*Data supplied*
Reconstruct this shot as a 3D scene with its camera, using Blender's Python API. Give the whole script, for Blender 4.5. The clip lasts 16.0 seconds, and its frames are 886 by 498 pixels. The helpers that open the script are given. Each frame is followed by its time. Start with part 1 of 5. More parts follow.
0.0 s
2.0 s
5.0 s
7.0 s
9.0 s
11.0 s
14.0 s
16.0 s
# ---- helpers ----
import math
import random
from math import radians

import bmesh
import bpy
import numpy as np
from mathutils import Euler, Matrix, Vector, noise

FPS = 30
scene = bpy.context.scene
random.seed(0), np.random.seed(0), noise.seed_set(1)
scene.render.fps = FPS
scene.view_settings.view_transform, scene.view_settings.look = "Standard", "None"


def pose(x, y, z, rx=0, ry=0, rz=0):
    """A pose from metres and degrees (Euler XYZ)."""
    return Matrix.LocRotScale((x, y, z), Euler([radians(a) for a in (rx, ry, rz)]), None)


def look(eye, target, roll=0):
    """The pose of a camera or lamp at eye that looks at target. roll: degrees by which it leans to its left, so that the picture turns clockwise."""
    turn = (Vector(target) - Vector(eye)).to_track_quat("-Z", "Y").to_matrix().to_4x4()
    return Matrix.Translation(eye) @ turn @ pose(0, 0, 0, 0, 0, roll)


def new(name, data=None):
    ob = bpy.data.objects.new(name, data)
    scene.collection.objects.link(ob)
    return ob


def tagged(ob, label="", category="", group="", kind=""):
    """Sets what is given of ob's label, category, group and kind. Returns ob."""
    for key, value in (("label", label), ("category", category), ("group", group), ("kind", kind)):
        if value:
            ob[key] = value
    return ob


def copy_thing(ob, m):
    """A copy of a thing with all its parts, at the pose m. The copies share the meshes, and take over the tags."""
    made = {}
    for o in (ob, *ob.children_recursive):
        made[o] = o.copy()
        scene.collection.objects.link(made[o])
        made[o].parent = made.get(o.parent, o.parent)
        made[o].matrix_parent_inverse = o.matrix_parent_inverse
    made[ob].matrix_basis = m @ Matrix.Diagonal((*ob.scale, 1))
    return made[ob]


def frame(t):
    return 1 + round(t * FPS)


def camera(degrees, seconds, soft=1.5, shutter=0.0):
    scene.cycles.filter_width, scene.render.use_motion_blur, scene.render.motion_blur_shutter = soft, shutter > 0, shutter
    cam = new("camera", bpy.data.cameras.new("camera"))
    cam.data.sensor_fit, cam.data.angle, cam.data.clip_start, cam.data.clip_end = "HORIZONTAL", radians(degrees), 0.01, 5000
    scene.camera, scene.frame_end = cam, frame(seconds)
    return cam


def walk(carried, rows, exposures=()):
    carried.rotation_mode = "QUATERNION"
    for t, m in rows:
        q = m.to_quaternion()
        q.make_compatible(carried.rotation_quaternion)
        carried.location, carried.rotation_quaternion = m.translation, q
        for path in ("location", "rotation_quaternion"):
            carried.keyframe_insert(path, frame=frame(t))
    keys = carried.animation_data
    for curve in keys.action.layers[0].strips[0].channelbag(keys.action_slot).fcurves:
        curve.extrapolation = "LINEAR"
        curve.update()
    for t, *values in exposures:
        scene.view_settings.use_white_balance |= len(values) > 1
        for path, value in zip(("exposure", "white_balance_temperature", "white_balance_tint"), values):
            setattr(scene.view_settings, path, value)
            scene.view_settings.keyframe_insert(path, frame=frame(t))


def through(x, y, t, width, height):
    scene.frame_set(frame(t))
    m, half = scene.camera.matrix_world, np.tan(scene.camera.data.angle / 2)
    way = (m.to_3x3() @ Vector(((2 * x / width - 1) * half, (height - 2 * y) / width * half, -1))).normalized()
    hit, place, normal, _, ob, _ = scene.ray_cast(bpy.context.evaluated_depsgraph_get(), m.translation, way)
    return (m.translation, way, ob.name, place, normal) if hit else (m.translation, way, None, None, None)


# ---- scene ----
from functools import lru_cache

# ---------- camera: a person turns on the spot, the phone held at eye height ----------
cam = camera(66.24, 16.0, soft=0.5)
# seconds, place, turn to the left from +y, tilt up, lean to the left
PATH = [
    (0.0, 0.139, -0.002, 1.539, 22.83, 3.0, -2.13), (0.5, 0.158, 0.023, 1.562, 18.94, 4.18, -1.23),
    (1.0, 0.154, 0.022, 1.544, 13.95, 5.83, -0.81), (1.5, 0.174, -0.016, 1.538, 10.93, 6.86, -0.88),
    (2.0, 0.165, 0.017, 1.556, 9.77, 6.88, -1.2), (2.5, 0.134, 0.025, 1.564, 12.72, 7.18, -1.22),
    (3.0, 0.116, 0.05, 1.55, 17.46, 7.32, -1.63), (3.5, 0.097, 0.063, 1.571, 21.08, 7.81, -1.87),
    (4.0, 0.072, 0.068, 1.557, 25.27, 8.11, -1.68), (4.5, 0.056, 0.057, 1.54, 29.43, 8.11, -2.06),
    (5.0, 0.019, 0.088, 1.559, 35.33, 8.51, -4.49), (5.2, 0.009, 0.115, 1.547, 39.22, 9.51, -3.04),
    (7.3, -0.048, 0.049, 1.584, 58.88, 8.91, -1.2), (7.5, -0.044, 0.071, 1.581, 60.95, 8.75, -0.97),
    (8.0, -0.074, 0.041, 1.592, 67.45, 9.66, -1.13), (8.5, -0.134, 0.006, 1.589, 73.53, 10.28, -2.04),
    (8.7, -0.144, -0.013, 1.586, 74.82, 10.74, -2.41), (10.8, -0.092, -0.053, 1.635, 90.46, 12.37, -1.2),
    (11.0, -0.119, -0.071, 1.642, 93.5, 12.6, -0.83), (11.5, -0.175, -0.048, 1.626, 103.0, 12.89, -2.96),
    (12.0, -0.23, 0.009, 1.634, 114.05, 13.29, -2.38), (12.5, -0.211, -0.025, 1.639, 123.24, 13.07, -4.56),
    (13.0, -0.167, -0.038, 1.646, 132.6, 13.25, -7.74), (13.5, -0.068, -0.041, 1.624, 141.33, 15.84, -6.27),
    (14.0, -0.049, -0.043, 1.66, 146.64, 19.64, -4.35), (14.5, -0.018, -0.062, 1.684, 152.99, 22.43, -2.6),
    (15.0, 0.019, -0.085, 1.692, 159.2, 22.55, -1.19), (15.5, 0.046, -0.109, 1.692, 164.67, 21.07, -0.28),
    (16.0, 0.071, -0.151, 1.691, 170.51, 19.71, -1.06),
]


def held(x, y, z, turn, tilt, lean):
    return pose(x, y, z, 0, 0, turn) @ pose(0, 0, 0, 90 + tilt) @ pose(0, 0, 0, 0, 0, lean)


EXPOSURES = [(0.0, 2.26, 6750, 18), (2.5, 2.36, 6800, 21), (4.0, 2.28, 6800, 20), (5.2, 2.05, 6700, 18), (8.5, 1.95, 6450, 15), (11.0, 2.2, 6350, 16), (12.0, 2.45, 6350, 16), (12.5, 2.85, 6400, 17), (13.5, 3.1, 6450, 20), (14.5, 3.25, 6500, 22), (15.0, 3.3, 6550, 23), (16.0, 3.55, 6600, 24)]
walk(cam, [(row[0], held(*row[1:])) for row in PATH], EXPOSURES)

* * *

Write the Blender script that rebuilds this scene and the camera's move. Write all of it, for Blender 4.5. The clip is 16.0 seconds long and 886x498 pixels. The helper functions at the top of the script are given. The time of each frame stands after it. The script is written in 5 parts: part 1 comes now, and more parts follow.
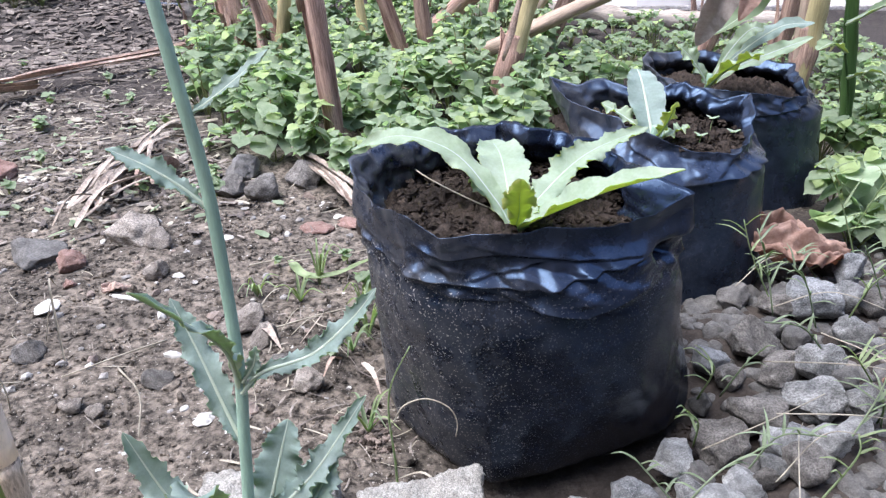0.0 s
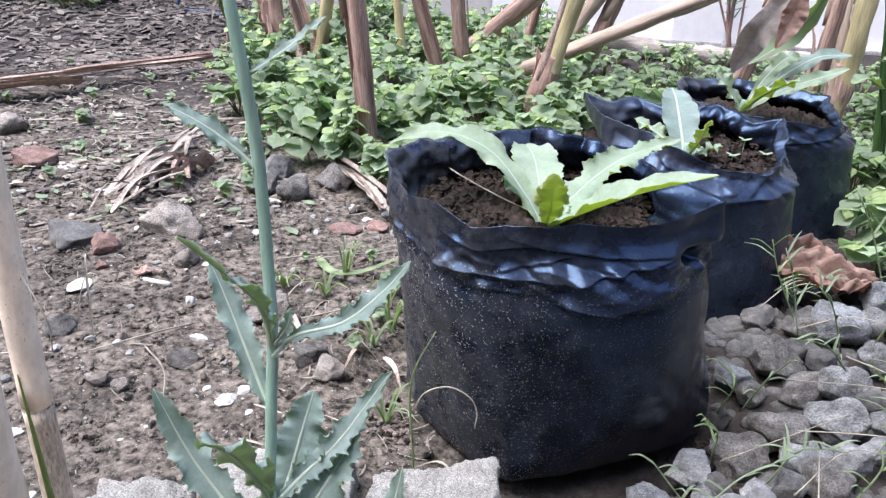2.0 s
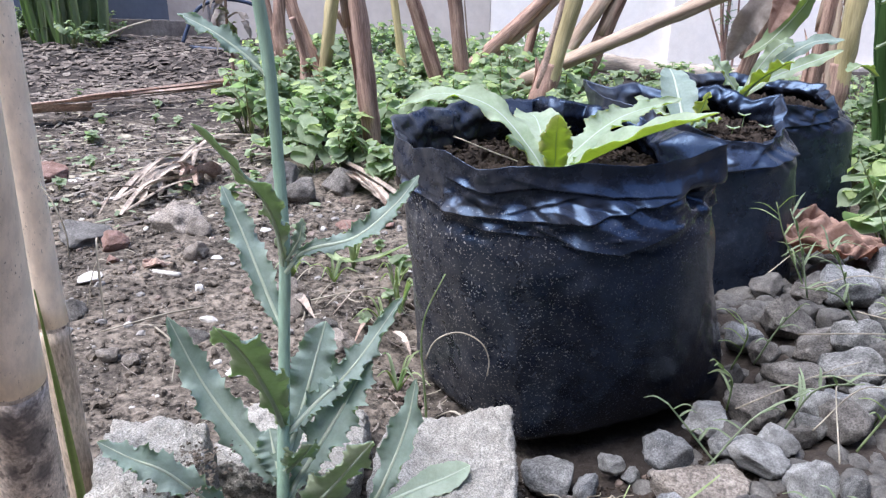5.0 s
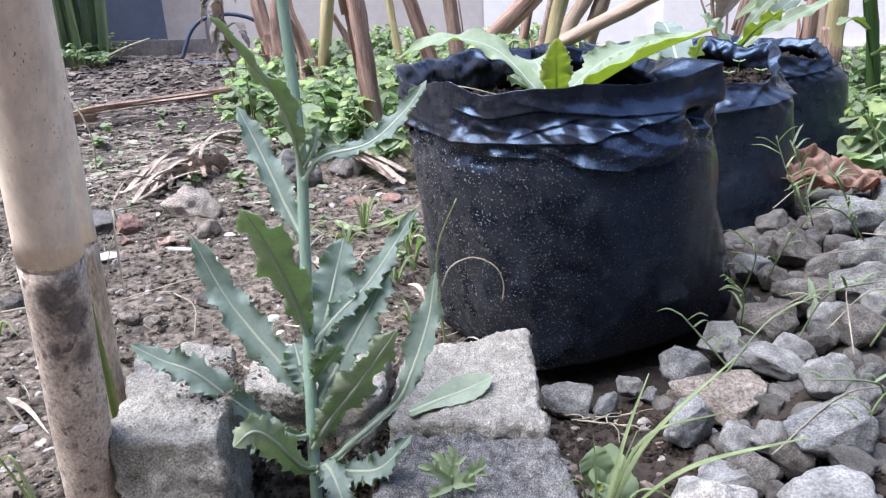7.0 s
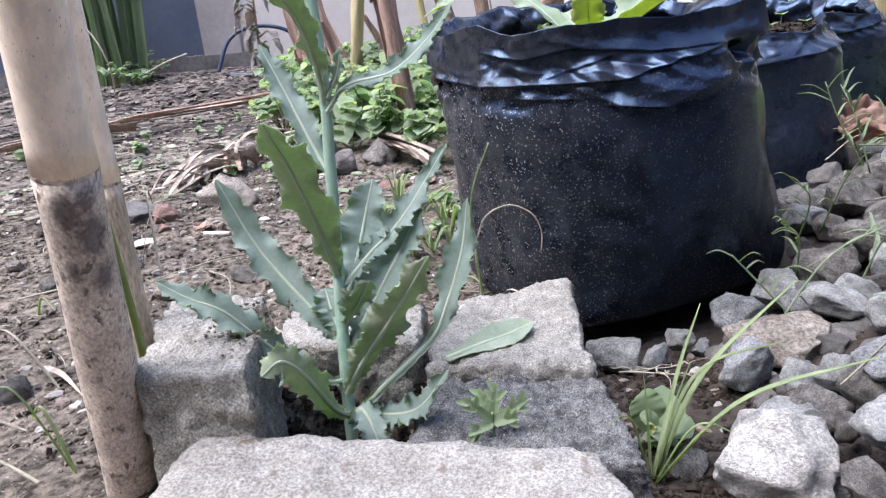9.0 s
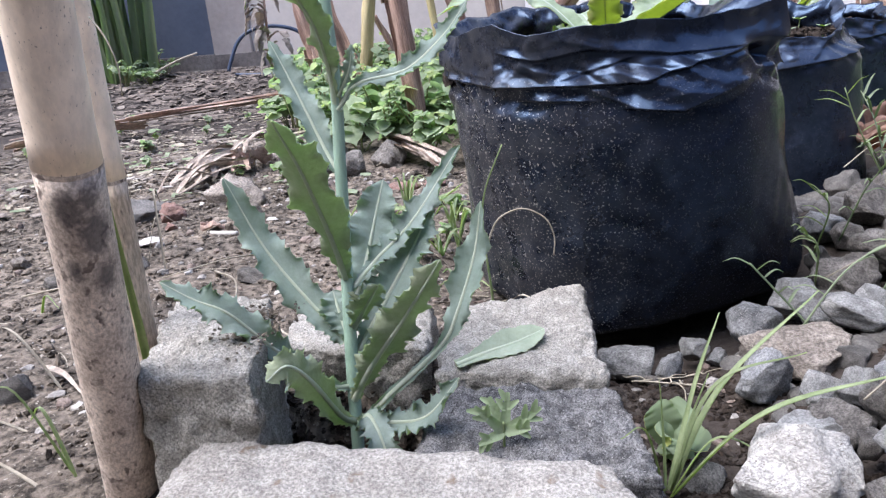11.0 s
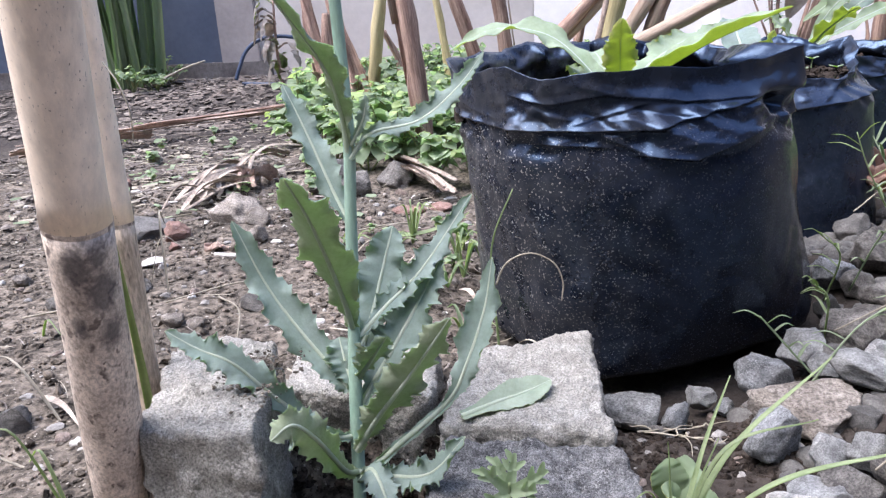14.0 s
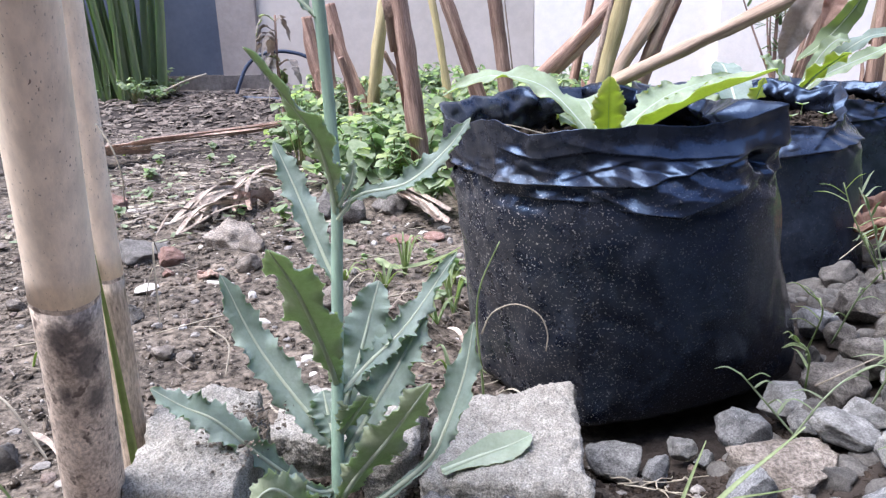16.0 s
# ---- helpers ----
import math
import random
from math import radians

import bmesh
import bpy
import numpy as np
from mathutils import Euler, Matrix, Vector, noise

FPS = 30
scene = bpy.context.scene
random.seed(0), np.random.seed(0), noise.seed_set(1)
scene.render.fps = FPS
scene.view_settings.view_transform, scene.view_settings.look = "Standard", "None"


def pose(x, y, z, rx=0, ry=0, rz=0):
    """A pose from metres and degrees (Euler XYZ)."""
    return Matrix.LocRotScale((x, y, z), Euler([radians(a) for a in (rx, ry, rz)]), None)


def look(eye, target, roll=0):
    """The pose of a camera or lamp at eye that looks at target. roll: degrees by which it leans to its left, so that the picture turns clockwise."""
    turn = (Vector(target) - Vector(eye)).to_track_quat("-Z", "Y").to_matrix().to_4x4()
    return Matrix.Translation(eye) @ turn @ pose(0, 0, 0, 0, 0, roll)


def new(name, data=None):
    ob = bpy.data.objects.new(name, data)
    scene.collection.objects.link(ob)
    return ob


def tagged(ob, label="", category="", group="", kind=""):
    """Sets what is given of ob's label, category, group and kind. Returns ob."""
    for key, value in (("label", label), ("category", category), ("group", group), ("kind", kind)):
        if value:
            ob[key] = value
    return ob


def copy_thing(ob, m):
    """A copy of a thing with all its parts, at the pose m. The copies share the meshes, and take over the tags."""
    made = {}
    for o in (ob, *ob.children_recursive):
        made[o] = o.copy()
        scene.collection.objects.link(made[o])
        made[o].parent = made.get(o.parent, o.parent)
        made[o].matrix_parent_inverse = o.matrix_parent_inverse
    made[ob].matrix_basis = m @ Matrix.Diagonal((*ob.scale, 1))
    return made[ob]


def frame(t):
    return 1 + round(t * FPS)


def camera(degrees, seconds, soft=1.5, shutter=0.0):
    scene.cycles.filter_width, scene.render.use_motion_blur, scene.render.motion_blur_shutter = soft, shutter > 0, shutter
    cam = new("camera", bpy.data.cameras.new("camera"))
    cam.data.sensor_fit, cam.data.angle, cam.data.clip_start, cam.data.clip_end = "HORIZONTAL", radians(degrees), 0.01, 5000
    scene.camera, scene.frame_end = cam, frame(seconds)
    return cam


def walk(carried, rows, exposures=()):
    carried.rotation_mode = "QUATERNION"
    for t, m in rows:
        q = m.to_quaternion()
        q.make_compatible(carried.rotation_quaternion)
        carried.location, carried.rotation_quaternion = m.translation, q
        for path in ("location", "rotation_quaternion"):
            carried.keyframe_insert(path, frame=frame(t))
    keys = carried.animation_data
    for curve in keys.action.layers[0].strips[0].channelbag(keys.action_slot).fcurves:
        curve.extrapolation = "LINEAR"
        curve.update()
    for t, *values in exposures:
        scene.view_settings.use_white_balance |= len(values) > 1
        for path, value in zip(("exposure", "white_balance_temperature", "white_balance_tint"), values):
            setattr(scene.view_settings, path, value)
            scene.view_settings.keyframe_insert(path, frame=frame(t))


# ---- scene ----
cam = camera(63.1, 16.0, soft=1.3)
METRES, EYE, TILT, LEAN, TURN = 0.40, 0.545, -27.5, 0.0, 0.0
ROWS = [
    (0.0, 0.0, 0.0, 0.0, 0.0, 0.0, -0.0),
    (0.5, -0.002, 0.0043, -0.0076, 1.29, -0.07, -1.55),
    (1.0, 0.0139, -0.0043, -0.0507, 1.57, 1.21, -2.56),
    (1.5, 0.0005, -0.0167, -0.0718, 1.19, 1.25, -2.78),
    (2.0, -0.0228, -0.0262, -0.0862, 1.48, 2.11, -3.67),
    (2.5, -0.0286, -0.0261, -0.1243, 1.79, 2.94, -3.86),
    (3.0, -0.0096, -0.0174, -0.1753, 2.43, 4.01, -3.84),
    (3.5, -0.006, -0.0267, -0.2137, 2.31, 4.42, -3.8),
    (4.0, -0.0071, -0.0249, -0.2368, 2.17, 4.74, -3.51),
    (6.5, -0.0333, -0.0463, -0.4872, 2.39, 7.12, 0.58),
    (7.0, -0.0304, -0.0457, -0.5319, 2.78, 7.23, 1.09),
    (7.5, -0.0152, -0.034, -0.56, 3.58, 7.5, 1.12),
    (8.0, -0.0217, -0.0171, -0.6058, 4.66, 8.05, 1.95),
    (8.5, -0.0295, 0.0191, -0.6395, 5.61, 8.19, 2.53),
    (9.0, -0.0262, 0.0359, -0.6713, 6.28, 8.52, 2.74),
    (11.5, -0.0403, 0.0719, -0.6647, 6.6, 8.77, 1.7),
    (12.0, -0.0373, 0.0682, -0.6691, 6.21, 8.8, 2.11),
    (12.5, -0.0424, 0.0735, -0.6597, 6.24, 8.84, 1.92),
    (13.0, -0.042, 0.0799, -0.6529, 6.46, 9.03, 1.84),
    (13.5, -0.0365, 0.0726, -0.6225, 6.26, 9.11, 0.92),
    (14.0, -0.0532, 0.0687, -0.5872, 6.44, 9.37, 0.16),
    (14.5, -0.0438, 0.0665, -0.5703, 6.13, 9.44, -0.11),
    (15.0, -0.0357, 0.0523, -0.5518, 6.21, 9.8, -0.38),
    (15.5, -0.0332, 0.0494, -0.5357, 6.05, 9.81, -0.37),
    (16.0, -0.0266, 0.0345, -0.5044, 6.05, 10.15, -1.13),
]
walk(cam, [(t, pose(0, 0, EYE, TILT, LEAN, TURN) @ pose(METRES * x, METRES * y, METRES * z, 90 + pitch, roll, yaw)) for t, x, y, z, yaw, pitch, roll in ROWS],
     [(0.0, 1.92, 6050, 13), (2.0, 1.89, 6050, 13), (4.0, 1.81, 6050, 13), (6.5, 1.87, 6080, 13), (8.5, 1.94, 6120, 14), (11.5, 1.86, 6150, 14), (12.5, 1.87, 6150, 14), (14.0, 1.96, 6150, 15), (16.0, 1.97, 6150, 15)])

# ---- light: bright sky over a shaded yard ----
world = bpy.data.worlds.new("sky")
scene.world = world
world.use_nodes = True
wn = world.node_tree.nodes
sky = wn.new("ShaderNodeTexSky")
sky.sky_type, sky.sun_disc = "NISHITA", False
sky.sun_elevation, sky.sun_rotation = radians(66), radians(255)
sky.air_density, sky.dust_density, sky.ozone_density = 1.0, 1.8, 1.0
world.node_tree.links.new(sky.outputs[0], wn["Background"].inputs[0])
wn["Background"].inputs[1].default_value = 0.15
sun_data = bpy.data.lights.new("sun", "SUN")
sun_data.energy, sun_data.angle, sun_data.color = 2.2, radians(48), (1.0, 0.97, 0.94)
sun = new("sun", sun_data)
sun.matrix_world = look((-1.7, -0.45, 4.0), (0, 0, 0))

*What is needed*
Give the number of lines that hold the word "height" in these records, with nothing added.

*Solution to this task*
3